The minister apprised the meeting on the progress made by PC on the matters associated with the issuance of NSC for transfer of 66.4 per cent share of KES Power in KE to M/s SEP. He apprised that Draft Deed of Undertaking (DoU) was agreed with SEP China after a series of meetings and Chinese were properly engaged in keeping their interest alive despite the delay in issuing of NSC. Validity of offer is regularly being extended on quarterly basis. Director General (Power) PC made a brief presentation and apprised that at the behest of a few Ministries/ entities issuance of NSC was linked to settlement of KE’s payables and receivables due to which the matter is still unresolved.

Chairman Board explained that due to the compounded markup, liabilities of SSGC have increased to about Rs 116 billion which includes Rs94 billion markup. On the other hand, KWSB has not made payment of Rs28.9 billion to KE since long, besides delayed payments by the government. As on August 31, 2020, TDS claim amounting to Rs205.100 billion is outstanding against GoP. He highlighted the earlier delays in the notification of KE Multi-Year Tariff (MYT) and the Mid-Term Review of KE tariff is still pending with the regular adding the accumulated receivables. Resultantly, KE is on the verge of bankruptcy and its deal for selling 66.4 per cent share to M/s SEP is not likely to mature in these circumstances.

The KE Board Chairman also highlighted their stance and concerns on the issue of reciprocity and seat of arbitration respectively.

Minister for Planning, Development and Special Initiatives, Asad Umar stated that the government is well aware of the importance of the matter and its resultant impact at the highest level. He stressed that subsidy should be paid timely which otherwise causes accumulation of overall circular debt. SAPM on Petroleum apprised that the delay due to tariff related matters also caused delay in release of the TDS to K-Electric which had added to the accumulation of circular debt. The Finance Division maintained that post 2018, the subsidy related matters stand delegated to Power Division.

SAPM on Petroleum, Nadeem Babar also indicated that to the extent GoP decides to waive interest on all sides, then as for SSGC the full amount of interest may not be waived since SSGC borrowed from banks and paid listed company with private shareholders as well.

While discussing possible options to move forward, Privatisation Commission identified that issuance of NSC is pending due to unresolved claims of the receivables and payables from and to KE despite the fact these matters are related to entities which are still going concerns with perpetual existence.

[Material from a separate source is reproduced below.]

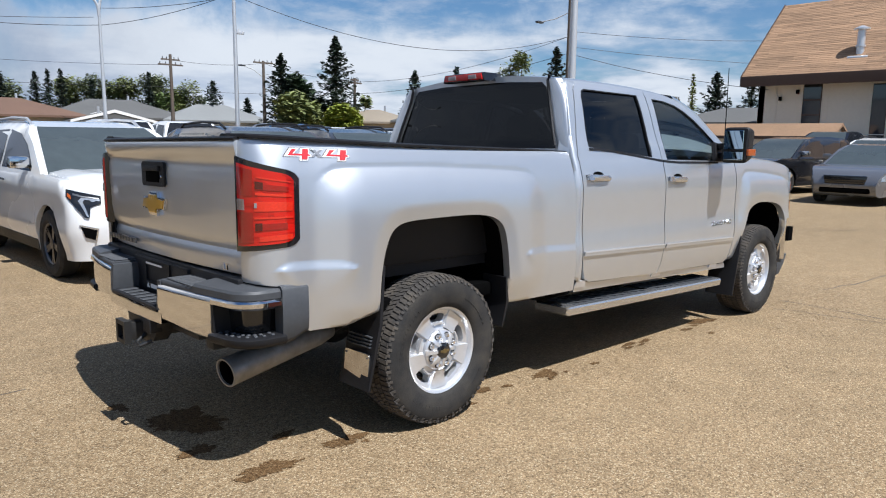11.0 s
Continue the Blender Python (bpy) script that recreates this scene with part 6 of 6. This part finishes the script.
for a, b, sag in (((-24.3, 15.0, 9.4), (-20.2, 33, 9.8), 0.5), ((-24.3, 15.0, 7.6), (-20.2, 33, 8.2), 0.45), ((-20.2, 33, 9.8), (-13.7, 36.3, 7.0), 0.3), ((-20.2, 33, 8.2), (12.4, 25.6, 7.4), 1.5), ((-20.2, 33, 8.0), (-13.7, 36.3, 6.1), 0.4),
                  ((-13.7, 36.3, 7.1), (10.7, 38.0, 7.6), 0.7), ((9.8, 34.1, 6.7), (12.4, 25.6, 7.4), 0.2), ((-24.7, 31.1, 5.7), (-25.3, 52.0, 6.9), 0.5), ((12.4, 25.6, 7.4), (33.4, 23.6, 7.6), 1.5), ((12.4, 25.6, 7.2), (12.0, 6.0, 7.6), 0.3), ((9.8, 34.1, 6.7), (-3.0, 33.5, 6.6), 0.4), ((9.8, 34.1, 7.5), (12.4, 25.6, 7.3), 0.15),
                  ((33.4, 23.6, 7.0), (46.0, 13.0, 6.1), 0.2), ((33.4, 23.6, 7.9), (60.0, 15.0, 9.6), 0.5), ((33.4, 23.6, 6.6), (34.0, 11.6, 4.0), 0.25), ((21.3, 53.7, 7.3), (27.8, 50.6, 7.3), 0.25), ((21.3, 53.7, 6.9), (-3.6, 84, 9.6), 0.6), ((27.8, 50.6, 7.3), (34.1, 46.5, 6.0), 0.25),
                  ((21.3, 53.7, 5.2), (27.8, 50.6, 4.9), 0.2), ((21.3, 53.7, 5.2), (4.0, 60.0, 5.4), 0.2), ((34.1, 46.5, 6.0), (33.4, 23.6, 7.6), 0.7), ((34.1, 46.5, 5.0), (33.4, 23.6, 6.6), 0.5)):
    wire(a, b, sag)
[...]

It was also discussed that issuance of NSC can even be considered irrespective of payables/receivables but no decision was taken in this regard.

Finance Division highlighted that the principal amount along with interest accrued by all entities involved in all these cases is not backed by formal commercial agreements as most of these agreements had expired without renewal. It was accordingly, decided that the matter be reviewed and commented by Law and Justice Division, particularly in the context of the remarks made by Chief Justice of Pakistan during the hearing on KE recently.

Minister for Planning, Development and Special Initiatives proposed that the following options be presented to the Prime Minister ;(i) ECC/ Cabinet to approve write-off of the interests accrued on the principal amounts to be settled for which a summary would be moved by the Power Division;(ii) arbitration agreement to be agreed between stakeholders for settlement of the payables/ receivables ( to be coordinated by the PC) ;(iii) invoking of legal action as per applicable regulatory framework will be responsibility of Law Division, Power Division and Nepra) and ;(iv) Finance Division and Power Division will identify the cost of this long outstanding issue and its impact on the overall economy, accumulating circular debt and consumers of KE.